The organisation's members first came together on 1 April 1993, and Falepipi he Mafola was formally incorporated on 19 August 1994. It was founded with the aim of empowering older Niueans and bringing them together as a community, as well as sustaining their connection to their home island. Its members meet weekly in the Auckland suburb of Ōtāhuhu.

Its founding members included Molima Molly Pihigia, who migrated from Niue to New Zealand in 1970, and her husband Fataiki Pihigia. Other notable members have included Tiresa Fasi, Foufili Halagigie, and Mokahele Halagigie. Although its mission centres older craftspeople, members range in age from their 30s to their 90s; they are primarily women.

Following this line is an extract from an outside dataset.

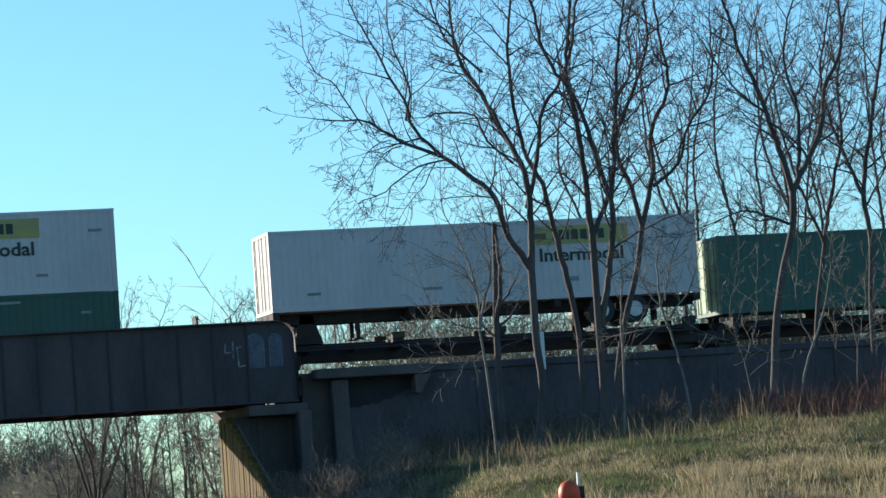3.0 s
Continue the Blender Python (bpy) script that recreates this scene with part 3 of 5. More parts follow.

Falepipi he Mafola primarily produces Niuean woven handicrafts such as lili (wall hangings), iliili (hand fans), trays, and baskets. Other handicrafts produced include carvings and netting. Its members generally use materials that are easier to source in Auckland, such as raffia, kaniu (coconut leaf ribs), and recycled plastic, rather than the traditional laufa (pandanus leaves). The group has also released recordings of Niuean songs and hymns, including 2005's Niue Haku Motu Volume 1 and 2010's Fanogonogo Ke He Leo Volume 2, and worked to promote the Niuean language.

In 2009, the organisation was awarded the Pacific Heritage Art Award as part of the Arts Pasifika Awards for its "active community engagement with promotion of Niuean heritage arts." Pieces produced by the group are included in the collection of Te Papa, New Zealand's national museum.